The request: Any picture among the records should be left out, please; retype the rest exactly.
--- start Working data ---
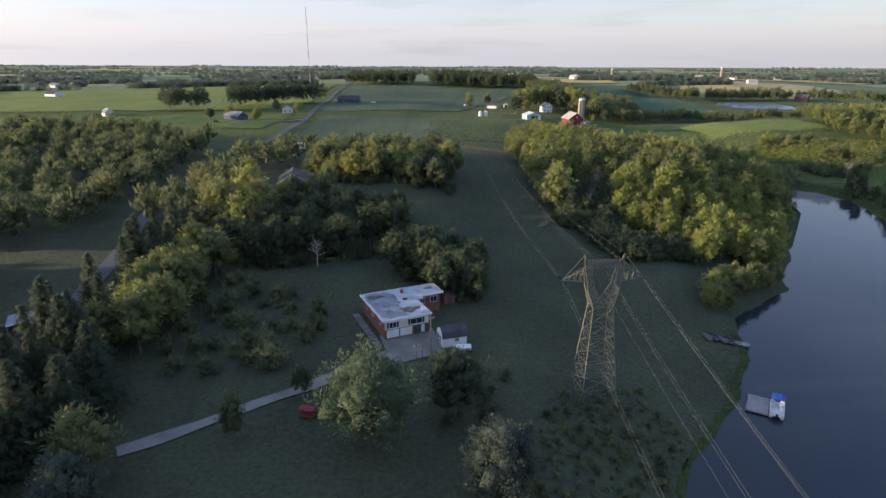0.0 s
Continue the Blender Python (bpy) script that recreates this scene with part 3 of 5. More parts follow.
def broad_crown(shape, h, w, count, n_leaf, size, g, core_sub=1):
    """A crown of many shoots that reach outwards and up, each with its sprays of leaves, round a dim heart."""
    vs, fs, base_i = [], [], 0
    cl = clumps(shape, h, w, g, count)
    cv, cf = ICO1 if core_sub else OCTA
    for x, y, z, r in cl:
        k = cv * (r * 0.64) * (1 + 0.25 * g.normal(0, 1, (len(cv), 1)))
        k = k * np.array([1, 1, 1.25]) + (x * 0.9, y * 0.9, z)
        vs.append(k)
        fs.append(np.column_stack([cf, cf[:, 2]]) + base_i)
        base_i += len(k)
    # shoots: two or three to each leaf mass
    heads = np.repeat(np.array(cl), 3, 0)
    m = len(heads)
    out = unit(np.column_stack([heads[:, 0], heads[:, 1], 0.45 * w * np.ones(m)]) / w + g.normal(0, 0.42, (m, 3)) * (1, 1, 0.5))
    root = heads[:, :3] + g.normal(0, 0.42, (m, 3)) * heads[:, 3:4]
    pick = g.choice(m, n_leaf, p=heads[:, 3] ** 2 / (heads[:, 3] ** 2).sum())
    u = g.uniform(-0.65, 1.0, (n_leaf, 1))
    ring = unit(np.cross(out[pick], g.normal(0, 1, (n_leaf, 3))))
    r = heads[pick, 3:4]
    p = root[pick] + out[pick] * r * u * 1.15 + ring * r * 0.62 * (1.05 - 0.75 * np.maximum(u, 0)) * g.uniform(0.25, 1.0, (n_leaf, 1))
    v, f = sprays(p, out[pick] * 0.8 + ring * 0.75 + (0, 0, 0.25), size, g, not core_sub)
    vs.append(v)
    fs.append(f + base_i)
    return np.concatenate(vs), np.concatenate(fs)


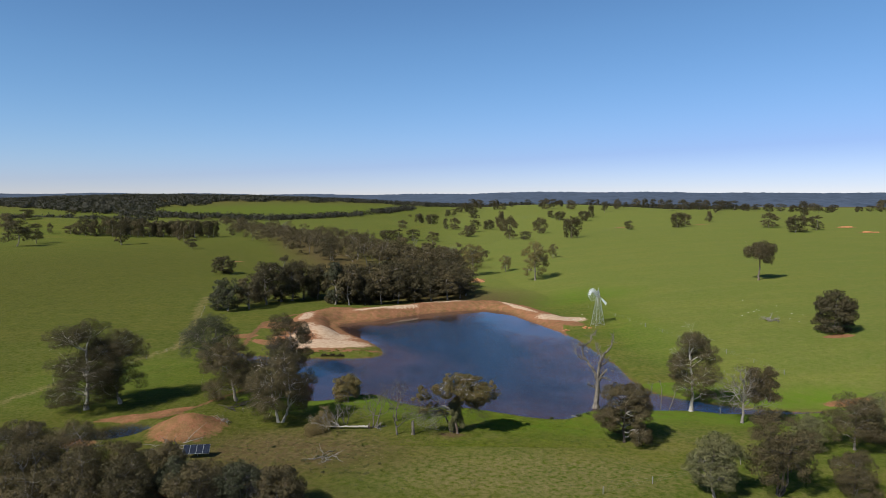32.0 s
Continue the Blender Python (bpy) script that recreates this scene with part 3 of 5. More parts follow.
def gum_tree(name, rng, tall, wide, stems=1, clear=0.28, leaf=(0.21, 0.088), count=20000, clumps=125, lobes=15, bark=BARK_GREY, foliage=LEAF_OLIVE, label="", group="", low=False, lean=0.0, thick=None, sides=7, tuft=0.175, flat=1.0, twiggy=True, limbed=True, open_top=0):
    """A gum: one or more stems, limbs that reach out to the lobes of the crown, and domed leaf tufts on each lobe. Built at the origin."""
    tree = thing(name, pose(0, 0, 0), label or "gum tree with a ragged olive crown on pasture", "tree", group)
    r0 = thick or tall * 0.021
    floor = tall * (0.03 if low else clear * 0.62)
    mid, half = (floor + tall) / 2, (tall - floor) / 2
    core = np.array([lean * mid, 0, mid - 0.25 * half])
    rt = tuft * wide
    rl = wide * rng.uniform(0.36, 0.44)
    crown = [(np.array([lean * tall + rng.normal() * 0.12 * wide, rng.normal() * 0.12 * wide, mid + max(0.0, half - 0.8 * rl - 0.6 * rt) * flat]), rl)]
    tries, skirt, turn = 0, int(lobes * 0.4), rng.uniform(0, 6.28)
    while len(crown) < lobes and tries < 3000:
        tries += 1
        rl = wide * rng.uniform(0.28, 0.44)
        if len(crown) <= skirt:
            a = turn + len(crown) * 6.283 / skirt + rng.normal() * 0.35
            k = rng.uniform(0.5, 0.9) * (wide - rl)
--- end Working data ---
Finished task:
0.0 s
Continue the Blender Python (bpy) script that recreates this scene with part 3 of 5. More parts follow.
def broad_crown(shape, h, w, count, n_leaf, size, g, core_sub=1):
    """A crown of many shoots that reach outwards and up, each with its sprays of leaves, round a dim heart."""
    vs, fs, base_i = [], [], 0
    cl = clumps(shape, h, w, g, count)
    cv, cf = ICO1 if core_sub else OCTA
    for x, y, z, r in cl:
        k = cv * (r * 0.64) * (1 + 0.25 * g.normal(0, 1, (len(cv), 1)))
        k = k * np.array([1, 1, 1.25]) + (x * 0.9, y * 0.9, z)
        vs.append(k)
        fs.append(np.column_stack([cf, cf[:, 2]]) + base_i)
        base_i += len(k)
    # shoots: two or three to each leaf mass
    heads = np.repeat(np.array(cl), 3, 0)
    m = len(heads)
    out = unit(np.column_stack([heads[:, 0], heads[:, 1], 0.45 * w * np.ones(m)]) / w + g.normal(0, 0.42, (m, 3)) * (1, 1, 0.5))
    root = heads[:, :3] + g.normal(0, 0.42, (m, 3)) * heads[:, 3:4]
    pick = g.choice(m, n_leaf, p=heads[:, 3] ** 2 / (heads[:, 3] ** 2).sum())
    u = g.uniform(-0.65, 1.0, (n_leaf, 1))
    ring = unit(np.cross(out[pick], g.normal(0, 1, (n_leaf, 3))))
    r = heads[pick, 3:4]
    p = root[pick] + out[pick] * r * u * 1.15 + ring * r * 0.62 * (1.05 - 0.75 * np.maximum(u, 0)) * g.uniform(0.25, 1.0, (n_leaf, 1))
    v, f = sprays(p, out[pick] * 0.8 + ring * 0.75 + (0, 0, 0.25), size, g, not core_sub)
    vs.append(v)
    fs.append(f + base_i)
    return np.concatenate(vs), np.concatenate(fs)


32.0 s
Continue the Blender Python (bpy) script that recreates this scene with part 3 of 5. More parts follow.
def gum_tree(name, rng, tall, wide, stems=1, clear=0.28, leaf=(0.21, 0.088), count=20000, clumps=125, lobes=15, bark=BARK_GREY, foliage=LEAF_OLIVE, label="", group="", low=False, lean=0.0, thick=None, sides=7, tuft=0.175, flat=1.0, twiggy=True, limbed=True, open_top=0):
    """A gum: one or more stems, limbs that reach out to the lobes of the crown, and domed leaf tufts on each lobe. Built at the origin."""
    tree = thing(name, pose(0, 0, 0), label or "gum tree with a ragged olive crown on pasture", "tree", group)
    r0 = thick or tall * 0.021
    floor = tall * (0.03 if low else clear * 0.62)
    mid, half = (floor + tall) / 2, (tall - floor) / 2
    core = np.array([lean * mid, 0, mid - 0.25 * half])
    rt = tuft * wide
    rl = wide * rng.uniform(0.36, 0.44)
    crown = [(np.array([lean * tall + rng.normal() * 0.12 * wide, rng.normal() * 0.12 * wide, mid + max(0.0, half - 0.8 * rl - 0.6 * rt) * flat]), rl)]
    tries, skirt, turn = 0, int(lobes * 0.4), rng.uniform(0, 6.28)
    while len(crown) < lobes and tries < 3000:
        tries += 1
        rl = wide * rng.uniform(0.28, 0.44)
        if len(crown) <= skirt:
            a = turn + len(crown) * 6.283 / skirt + rng.normal() * 0.35
            k = rng.uniform(0.5, 0.9) * (wide - rl)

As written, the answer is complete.